The irony about the current scramble into embrace King dollar is that April payrolls were soft while global financial conditions had begun to ease with gold at $1300, Brent at $48, the Uncle Sam ten year note at 1.70%, credit spreads narrower and the Chinese yuan stable. The market was positioned dangerously short dollars, hence the FOMC chicken hawk inspired squeeze.
Ironically, the dramatic bull markets in the risk assets since mid February, from oil to Brazil, West Texan high yield debt to the price of copper and gold, were also triggered by shifts in Fed rhetoric, as Dr. Yellen did her best in successive meetings to talk the US dollar down after the Shanghai G-20, a de facto Plaza Accord echoed by subsequent ECB and Bank of Japan rate meetings since March.
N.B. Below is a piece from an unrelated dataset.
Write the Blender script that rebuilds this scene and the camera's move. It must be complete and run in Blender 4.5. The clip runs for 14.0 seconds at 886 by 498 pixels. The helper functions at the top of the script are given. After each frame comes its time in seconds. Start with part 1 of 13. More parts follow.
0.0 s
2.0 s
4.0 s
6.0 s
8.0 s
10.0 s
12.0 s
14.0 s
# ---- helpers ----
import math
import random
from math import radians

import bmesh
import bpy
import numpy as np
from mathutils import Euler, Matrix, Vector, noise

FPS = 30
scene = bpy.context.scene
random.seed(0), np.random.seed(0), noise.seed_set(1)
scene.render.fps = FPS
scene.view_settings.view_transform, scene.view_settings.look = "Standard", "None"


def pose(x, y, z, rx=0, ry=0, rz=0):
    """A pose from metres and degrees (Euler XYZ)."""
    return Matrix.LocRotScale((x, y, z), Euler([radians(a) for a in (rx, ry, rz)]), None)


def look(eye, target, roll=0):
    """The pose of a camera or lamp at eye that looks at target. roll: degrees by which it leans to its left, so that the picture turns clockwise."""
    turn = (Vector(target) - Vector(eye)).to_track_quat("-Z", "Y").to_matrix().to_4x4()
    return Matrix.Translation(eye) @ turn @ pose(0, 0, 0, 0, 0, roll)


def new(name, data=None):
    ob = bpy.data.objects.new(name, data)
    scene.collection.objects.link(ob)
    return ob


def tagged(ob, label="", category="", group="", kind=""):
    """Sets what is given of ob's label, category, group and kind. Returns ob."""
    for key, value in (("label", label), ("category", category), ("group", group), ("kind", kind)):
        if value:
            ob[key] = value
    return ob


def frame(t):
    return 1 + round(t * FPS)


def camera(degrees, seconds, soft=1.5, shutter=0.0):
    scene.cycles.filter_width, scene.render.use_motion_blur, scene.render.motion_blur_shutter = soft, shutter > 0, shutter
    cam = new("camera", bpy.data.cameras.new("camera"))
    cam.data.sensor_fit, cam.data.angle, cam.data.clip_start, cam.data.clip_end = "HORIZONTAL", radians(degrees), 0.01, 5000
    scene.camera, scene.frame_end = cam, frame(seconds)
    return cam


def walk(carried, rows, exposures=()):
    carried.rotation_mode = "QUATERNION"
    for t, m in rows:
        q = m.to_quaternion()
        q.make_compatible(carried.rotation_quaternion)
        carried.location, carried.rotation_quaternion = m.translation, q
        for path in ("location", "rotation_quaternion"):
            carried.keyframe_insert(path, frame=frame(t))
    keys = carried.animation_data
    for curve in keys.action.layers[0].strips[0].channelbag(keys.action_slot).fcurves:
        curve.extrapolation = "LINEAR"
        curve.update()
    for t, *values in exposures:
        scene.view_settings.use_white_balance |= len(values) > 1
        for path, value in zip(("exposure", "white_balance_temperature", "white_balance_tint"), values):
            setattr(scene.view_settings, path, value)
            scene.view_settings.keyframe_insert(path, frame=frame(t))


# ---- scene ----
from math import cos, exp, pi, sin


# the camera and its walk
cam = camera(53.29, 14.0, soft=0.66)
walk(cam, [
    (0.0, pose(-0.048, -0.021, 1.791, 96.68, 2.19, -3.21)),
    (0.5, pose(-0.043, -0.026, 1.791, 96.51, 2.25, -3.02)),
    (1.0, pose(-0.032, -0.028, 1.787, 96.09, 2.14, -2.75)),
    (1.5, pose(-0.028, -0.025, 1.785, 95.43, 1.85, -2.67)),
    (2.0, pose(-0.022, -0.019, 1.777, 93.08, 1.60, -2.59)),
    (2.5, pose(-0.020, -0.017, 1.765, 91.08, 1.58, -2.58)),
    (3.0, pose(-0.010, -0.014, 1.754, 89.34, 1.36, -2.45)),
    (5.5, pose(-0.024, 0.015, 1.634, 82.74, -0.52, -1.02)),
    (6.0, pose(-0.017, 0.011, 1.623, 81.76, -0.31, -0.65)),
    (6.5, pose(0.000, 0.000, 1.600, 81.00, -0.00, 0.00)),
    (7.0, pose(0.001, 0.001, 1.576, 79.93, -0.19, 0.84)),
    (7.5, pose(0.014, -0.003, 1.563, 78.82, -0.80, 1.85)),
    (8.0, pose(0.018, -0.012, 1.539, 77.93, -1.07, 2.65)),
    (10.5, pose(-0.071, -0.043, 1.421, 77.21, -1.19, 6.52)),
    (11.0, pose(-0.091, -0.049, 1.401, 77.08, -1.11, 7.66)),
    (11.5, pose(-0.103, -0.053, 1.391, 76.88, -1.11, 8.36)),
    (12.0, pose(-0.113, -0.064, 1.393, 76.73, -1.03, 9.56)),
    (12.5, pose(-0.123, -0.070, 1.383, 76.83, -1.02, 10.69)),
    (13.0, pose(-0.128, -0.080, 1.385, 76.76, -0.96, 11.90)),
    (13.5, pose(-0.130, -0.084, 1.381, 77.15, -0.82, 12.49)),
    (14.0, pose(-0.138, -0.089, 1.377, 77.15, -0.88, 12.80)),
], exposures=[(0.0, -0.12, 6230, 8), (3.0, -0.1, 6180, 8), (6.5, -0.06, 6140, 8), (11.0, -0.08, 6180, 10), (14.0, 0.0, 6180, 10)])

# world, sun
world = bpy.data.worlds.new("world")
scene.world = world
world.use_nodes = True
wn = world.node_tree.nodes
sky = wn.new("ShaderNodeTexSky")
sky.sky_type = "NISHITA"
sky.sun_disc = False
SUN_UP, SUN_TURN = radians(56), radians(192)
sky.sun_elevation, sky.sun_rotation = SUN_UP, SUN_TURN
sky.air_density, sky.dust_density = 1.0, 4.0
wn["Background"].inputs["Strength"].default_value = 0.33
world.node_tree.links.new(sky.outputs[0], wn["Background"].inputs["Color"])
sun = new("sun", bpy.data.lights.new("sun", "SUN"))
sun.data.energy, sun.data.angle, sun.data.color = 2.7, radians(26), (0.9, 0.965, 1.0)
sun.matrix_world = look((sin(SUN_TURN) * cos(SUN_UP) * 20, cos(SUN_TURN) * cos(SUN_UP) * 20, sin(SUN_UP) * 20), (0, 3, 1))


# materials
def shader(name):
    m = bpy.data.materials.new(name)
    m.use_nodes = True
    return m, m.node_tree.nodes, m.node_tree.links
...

The December FOMC rate hike and FOMC dotplot projections of four 2016 rate hikes triggered a 300 point meltdown in the S&P 500 index and financial carnage in China/emerging markets. So Janet Yellen panicked in February and sang dovish sweet nothings to the bond market. So the Euro surged to 1.15, the Japanese yen to 106, money center bank shares sank and oil was up 72% from its lows. Now the risk rally has unraveled again as the Federal Reserve debates QE exit.
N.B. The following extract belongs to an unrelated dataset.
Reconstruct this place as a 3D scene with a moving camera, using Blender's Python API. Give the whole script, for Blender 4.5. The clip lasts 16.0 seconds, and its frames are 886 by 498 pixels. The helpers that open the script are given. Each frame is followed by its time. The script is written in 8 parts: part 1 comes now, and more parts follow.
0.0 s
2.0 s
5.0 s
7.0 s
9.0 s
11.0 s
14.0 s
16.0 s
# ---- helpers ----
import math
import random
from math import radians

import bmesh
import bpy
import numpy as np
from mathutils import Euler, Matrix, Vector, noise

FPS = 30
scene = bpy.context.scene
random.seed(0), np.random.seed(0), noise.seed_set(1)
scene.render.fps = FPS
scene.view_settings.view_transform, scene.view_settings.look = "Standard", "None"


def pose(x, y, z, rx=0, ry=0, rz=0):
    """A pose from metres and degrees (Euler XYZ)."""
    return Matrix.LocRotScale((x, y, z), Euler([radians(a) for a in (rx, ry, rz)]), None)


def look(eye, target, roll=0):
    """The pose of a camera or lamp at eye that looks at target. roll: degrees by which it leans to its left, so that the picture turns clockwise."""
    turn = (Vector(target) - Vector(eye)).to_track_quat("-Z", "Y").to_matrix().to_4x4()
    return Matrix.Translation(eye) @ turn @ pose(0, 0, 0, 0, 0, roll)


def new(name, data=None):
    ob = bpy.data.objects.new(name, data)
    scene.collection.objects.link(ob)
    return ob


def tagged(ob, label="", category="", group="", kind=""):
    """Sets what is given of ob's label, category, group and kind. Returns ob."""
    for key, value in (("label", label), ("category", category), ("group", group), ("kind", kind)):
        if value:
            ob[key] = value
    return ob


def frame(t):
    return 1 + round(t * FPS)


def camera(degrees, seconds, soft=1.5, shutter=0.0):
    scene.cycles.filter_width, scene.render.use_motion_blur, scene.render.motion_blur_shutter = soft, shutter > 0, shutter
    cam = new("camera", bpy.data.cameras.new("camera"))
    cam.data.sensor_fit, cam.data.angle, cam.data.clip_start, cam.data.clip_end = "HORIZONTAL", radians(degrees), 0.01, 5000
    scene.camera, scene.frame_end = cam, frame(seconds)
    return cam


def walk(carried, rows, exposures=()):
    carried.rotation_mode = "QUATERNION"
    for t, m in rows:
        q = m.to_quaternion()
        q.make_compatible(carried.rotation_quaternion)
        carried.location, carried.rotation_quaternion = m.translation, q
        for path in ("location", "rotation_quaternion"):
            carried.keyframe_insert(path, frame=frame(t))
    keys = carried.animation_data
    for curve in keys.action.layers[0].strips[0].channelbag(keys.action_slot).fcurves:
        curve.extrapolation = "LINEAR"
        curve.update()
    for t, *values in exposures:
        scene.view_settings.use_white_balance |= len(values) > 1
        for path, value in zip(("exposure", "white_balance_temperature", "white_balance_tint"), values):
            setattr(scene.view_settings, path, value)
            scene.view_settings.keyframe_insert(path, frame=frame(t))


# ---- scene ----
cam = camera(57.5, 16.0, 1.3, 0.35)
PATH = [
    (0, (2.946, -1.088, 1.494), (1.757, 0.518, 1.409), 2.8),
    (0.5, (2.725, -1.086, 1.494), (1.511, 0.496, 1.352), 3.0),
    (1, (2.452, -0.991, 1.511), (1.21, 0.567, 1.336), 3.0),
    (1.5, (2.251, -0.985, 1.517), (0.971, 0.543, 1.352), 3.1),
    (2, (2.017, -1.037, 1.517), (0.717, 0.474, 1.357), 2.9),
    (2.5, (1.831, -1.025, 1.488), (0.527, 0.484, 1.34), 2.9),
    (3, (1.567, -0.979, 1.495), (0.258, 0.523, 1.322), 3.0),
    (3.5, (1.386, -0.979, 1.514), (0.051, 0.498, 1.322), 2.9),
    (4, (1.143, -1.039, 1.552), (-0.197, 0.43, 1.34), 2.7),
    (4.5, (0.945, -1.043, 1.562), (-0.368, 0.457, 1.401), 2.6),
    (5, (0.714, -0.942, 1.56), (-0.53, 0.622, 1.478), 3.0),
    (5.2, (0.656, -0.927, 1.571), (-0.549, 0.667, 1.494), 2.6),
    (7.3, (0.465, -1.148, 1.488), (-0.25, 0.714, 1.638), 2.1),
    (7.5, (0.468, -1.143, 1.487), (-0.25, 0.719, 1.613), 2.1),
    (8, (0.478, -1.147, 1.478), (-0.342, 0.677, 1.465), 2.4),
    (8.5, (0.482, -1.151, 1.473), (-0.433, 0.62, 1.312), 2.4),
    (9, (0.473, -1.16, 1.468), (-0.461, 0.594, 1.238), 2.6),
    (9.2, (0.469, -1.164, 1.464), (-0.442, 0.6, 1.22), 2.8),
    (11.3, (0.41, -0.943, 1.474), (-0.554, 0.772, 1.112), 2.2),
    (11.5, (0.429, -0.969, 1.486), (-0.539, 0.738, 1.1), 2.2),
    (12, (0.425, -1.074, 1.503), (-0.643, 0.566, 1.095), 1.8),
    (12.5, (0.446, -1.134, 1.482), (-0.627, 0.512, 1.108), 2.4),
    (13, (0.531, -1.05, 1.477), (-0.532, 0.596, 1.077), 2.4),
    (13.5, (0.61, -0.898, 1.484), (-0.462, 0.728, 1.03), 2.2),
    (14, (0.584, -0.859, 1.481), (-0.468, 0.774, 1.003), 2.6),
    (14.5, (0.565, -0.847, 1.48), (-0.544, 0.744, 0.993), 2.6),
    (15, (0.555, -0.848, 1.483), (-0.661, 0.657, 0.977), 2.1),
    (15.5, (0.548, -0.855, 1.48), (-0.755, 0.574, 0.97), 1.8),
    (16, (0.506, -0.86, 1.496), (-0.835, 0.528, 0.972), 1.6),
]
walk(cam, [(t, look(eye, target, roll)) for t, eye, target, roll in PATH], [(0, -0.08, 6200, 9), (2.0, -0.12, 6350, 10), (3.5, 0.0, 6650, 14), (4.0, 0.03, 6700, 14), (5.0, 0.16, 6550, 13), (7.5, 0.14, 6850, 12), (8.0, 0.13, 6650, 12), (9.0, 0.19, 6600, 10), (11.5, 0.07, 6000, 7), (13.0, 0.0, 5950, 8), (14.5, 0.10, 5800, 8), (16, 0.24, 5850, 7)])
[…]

Two dark macro (ichimoku?) clouds scare me. One, both Hilary Clinton and  Donald will ratchet up protectionist rhetoric against China and Japan in the endgame to the US election. This means Taro Aso will be unable to intervene (politics, my dear Watson!) as the Japanese yen surges above the BOJ samurai’s “line of death” at 105. The prospect of dollar yen at 96 will trigger a global financial crash. Two, the US Treasury yield curve has begun to flatten, exactly as it did in the countdown to the great crash of 2008. The current two/ten Uncle Sam debt yield curve is the flattest since November 2007, the month the stock market peaked and global crisis began. Cicero said that not to know history was to forever remain a child. Only a fool bets against history and I hope I am no fool.